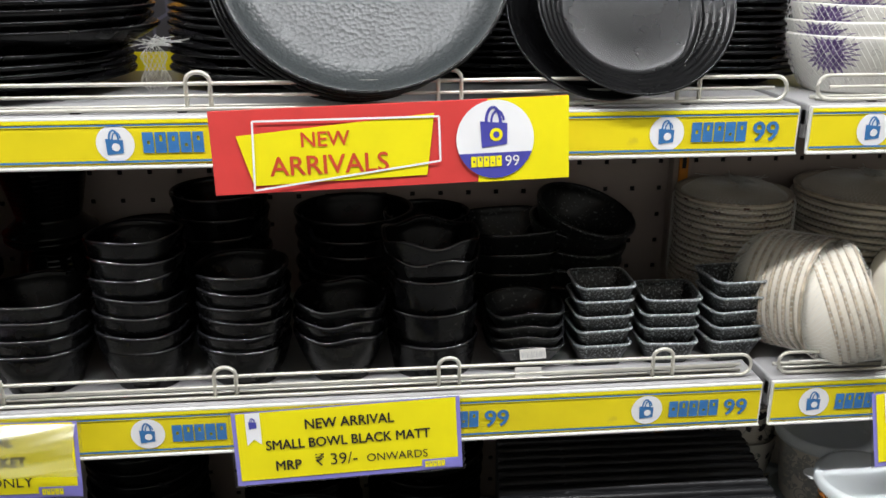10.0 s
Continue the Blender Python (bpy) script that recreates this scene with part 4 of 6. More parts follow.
rb_ = bucket(M["red"], "red melamine bucket with a flared foot", "red buckets")
rb_.matrix_basis = pose(-0.186, 1.122, Z2 + 0.1150, 180, 0, 20)
copy_thing(rb_, pose(-0.184, 1.122, Z2 + 0.1150, 0, 0, 0) @ pose(0, 0, 0.0036, 0, 3.5, 50))
copy_thing(rb_, pose(-0.262, 1.255, Z2 + 0.1150, 180, 0, 0))
copy_thing(rb_, pose(-0.262, 1.255, Z2 + 0.1155, 0, 0, 0))
copy_thing(rb_, pose(-0.138, 1.255, Z2 + 0.1150, 180, 0, 0))
copy_thing(rb_, pose(-0.138, 1.255, Z2 + 0.1155, 0, 0, 0))
M["bucketblack"] = surf("black_bucket_melamine", (0.004, 0.004, 0.0045), 0.09, vary=0.2, scale=30, bump=0.02, spec=0.25)
bb_ = bucket(M["bucketblack"], "glossy black melamine bucket with a flared foot", "black buckets")
bb_.matrix_basis = pose(-0.080, 1.122, Z2 + 0.1150, 180, 0, 20)
copy_thing(bb_, pose(-0.080, 1.122, Z2 + 0.1155, 0, 0, 50))
copy_thing(bb_, pose(-0.020, 1.255, Z2 + 0.1150, 180, 0, 0))
copy_thing(bb_, pose(-0.020, 1.255, Z2 + 0.1155, 0, 0, 0))
copy_thing(bb_, pose(0.085, 1.270, Z2 + 0.1150, 180, 0, 0))
wv = squircle(2.6, 1, 0.004, 4, 0.05)
t = build_bowl("bowl", "red fluted bowl with a wavy rim, in a stack", "bowl", "red wavy bowls", bowl_profile(0.055, 0.052, 0.040, 0.003, 0.35, rim=0.001), M["red"], 64, wv)
pile(t, -0.292, 1.118, Z2 + 0.0005, 9, 0.0102, 1, 0.001, 0.8, 4, 0)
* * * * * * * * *
(STATED GOAL):
Produce an exact copy of each line of data, skipping embedded images.

(RESULT OF THIS EXERCISE):
10.0 s
Continue the Blender Python (bpy) script that recreates this scene with part 4 of 6. More parts follow.
rb_ = bucket(M["red"], "red melamine bucket with a flared foot", "red buckets")
rb_.matrix_basis = pose(-0.186, 1.122, Z2 + 0.1150, 180, 0, 20)
copy_thing(rb_, pose(-0.184, 1.122, Z2 + 0.1150, 0, 0, 0) @ pose(0, 0, 0.0036, 0, 3.5, 50))
copy_thing(rb_, pose(-0.262, 1.255, Z2 + 0.1150, 180, 0, 0))
copy_thing(rb_, pose(-0.262, 1.255, Z2 + 0.1155, 0, 0, 0))
copy_thing(rb_, pose(-0.138, 1.255, Z2 + 0.1150, 180, 0, 0))
copy_thing(rb_, pose(-0.138, 1.255, Z2 + 0.1155, 0, 0, 0))
M["bucketblack"] = surf("black_bucket_melamine", (0.004, 0.004, 0.0045), 0.09, vary=0.2, scale=30, bump=0.02, spec=0.25)
bb_ = bucket(M["bucketblack"], "glossy black melamine bucket with a flared foot", "black buckets")
bb_.matrix_basis = pose(-0.080, 1.122, Z2 + 0.1150, 180, 0, 20)
copy_thing(bb_, pose(-0.080, 1.122, Z2 + 0.1155, 0, 0, 50))
copy_thing(bb_, pose(-0.020, 1.255, Z2 + 0.1150, 180, 0, 0))
copy_thing(bb_, pose(-0.020, 1.255, Z2 + 0.1155, 0, 0, 0))
copy_thing(bb_, pose(0.085, 1.270, Z2 + 0.1150, 180, 0, 0))
wv = squircle(2.6, 1, 0.004, 4, 0.05)
t = build_bowl("bowl", "red fluted bowl with a wavy rim, in a stack", "bowl", "red wavy bowls", bowl_profile(0.055, 0.052, 0.040, 0.003, 0.35, rim=0.001), M["red"], 64, wv)
pile(t, -0.292, 1.118, Z2 + 0.0005, 9, 0.0102, 1, 0.001, 0.8, 4, 0)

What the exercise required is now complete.